Surely that shows that there is an issue with multi-threaded programming being prone to bugs rather than parallelism in general? It seems to me like many of the people advocating parallelism as the future of software believe we have to invent better ways to manage that parallelism as well, current methods (particularly threading) being deficient. For example, see Guy Steele's work on Fortress. [1]

[1] http://www.infoq.com/presentations/Thinking-Parallel-Program...

einhverfr · on Dec 18, 2011

Of course it is not with parallelism in general. PostgreSQL is pretty good at the process model although this means that queries can't have portions executed in parallel (within the query). Multiple sessions with multiple queries can be executed in parallel with no problem however.

Note that the big open source projects (Gridsql and Postgres-XC) which get rid of this limitation currently do this through a different method without breaking single threaded process model.

So the question is how intimately connected portions that run in parallel should be.

shasta · on Dec 18, 2011

Multiprocessing doesn't help with TeX because compiling it is an inherently linear problem the way it was designed.
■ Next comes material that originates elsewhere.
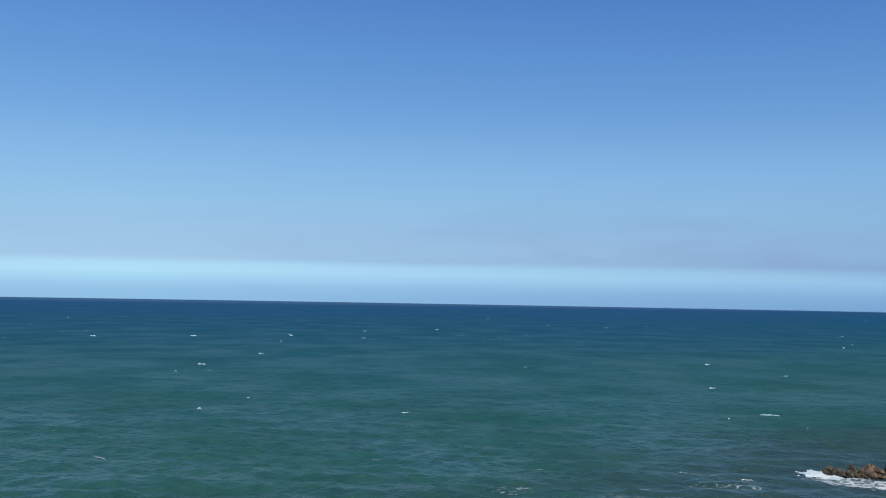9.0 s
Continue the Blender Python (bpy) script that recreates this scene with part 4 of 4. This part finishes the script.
# ---------------------------------------------------------------- model flying wing
def flying_wing(x, y, z, rx, ry, rz):
    """A foam slope-soaring wing of about a metre: dark below, white above, white winglets. In flight, so it touches nothing."""
    paint = plain_material("white_foam_board", (0.74, 0.75, 0.75), (0.84, 0.84, 0.83), 12, 0.5, 0.001)
    dark = plain_material("dark_underside", (0.016, 0.014, 0.016), (0.040, 0.034, 0.038), 9, 0.5, 0.001)
    orange = plain_material("red_stripe", (0.20, 0.05, 0.03), (0.28, 0.08, 0.05), 9, 0.5, 0.001)
    thing = holder("model_glider", x, y, z)

    def wing(side, low):
        bm = bmesh.new()
        rings = []
        for j in range(7):
            f = j / 6
            chord, lead, out = 0.32 - 0.15 * f, -0.36 * f, 0.55 * f * side
            ring = []
            shape = ((0.0, 0.0), (0.08, 0.045), (0.3, 0.062), (0.65, 0.035), (1.0, 0.004)) if not low else ((0.0, 0.0), (0.08, -0.030), (0.3, -0.040), (0.65, -0.022), (1.0, -0.004))
            for u, v in shape:
                ring.append(bm.verts.new((out, 0.15 + lead - u * chord, v * chord * 1.25 + 0.03 * f)))
            rings.append(ring)
        for a, b in zip(rings, rings[1:]):
            for k in range(4):
                bm.faces.new((a[k], a[k + 1], b[k + 1], b[k]))
        return bm

    for side in (-1, 1):
        half = part("wing", wing(side, True), dark, thing, "black lower wing skin")
        part("upper_skin", wing(side, False), paint, half, "white upper wing skin")
        bm = bmesh.new()
        bmesh.ops.create_cube(bm, size=1.0)
        bmesh.ops.bevel(bm, geom=bm.edges[:], offset=0.02, segments=2)
        for v in bm.verts:
            f = v.co.z + 0.5
            v.co = Vector((side * (0.555 + 0.03 * f) + v.co.x * 0.008, -0.30 + v.co.y * (0.20 - 0.06 * f) - 0.05 * f, 0.0 + f * 0.15))
        part("winglet", bm, paint, half, "white upright winglet")
        for k in range(2):
            bm = bmesh.new()
            bmesh.ops.create_cube(bm, size=1.0, matrix=Matrix.Translation((side * (0.18 + 0.17 * k), -0.11 - 0.09 * k, -0.012 + 0.010 * k)) @ Matrix.Diagonal((0.04, 0.11, 0.008, 1)))
            part("stripe", bm, orange, half, "dull red stripe under the wing")
    bm = bmesh.new()
    bmesh.ops.create_icosphere(bm, subdivisions=3, radius=1.0)
    bm.transform(Matrix.Diagonal((0.035, 0.16, 0.024, 1)))
    part("pod", bm, dark, thing, "dark centre pod")
    thing.matrix_basis = pose(x, y, z, rx, ry, rz)
    for ob in thing.children:
        ob.matrix_parent_inverse = Matrix.Identity(4)
    return tagged(thing, "small white and black flying-wing glider in flight", "model glider")


flying_wing(5.64, 36.99, 42.71, -11.9, -11.5, -59.0)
One can imagine a layout language that sucks less (TeX is very powerful but one of the worst designed languages in existence) that can manage to work on rendering different parts of the document in parallel.

justincormack · on Dec 18, 2011

Indeed he says that solving the whole document layout optimization is too hard, so much of the rendering of paragraphs could be fairly parallel.

loup-vaillant · on Dec 18, 2011

> Surely, for example, multiple processors are no help to TeX.

But but but, The STEPS project at http://vpri.org did find a way ! Basically, each character is an object, and is placed relatively to the one just before it. Sure, you'd want to wait for the previous character before you place the next one, but you could easily deal with each paragraph separately…

I'd like to blame hardware vendors as well, but I think they did their best to provide Moore's law Free Ride to single threaded programming. The first one who don't would be driven out of market. And now we know that parallelism can be applied quite pervasively, it'd be our fault not to do it.

taeric · on Dec 18, 2011

Pretty sure you can't do what you are saying for some layout considerations. For example, how do you layout a paragraph if you don't know whether or not it will be split across a page boundary?

wmf · on Dec 18, 2011

It ends up being iterative. First you layout every paragraph in parallel, then layout the paragraphs on the page, then re-layout any paragraph that needs to be split, etc.

Some people are working on parallelizing HTML layout, so the same techniques should be applicable to TeX. http://parlab.eecs.berkeley.edu/research/80

gnosis · on Dec 18, 2011

I don't really see a problem here.

The entire document could be laid out as if the page length was infinite, and then -- depending on desired page length -- the page breaks could be inserted between the appropriate lines.

In any case, in a typical document the overwhelming majority of paragraphs won't be affected by page breaks. So their layout could be parallelized regardless of where the page breaks wind up occurring.

taeric · on Dec 19, 2011

When laying out a paragraph near a page boundary, you don't simply insert the page break wherever you want. In fact, depending on whether or not orphaned lines are desired, you may wind up adjusting the inter word spacing of several lines worth of characters.

That said, the other poster is likely correct that you can probably just do an optimistic run in parallel across all paragraphs, and then rerun any that are "dirty" from other considerations. In this regard, it is a lot like multiplying two large numbers. There are some parts that are pretty much only done sequentially, but some could likely be guessed or pinned down in parallel.

The question remains, how much benefit do you really get from this, over just speeding up the sequential operation? Especially in any layout that has figures or heaven help you columns. A single "dirty" find could likely render all of the parallel work worthless. Best example I could give would be a parallel "adder" adding 9999 to 1111. Since every single digit has a carry, the whole operation winds up being sequential anyway.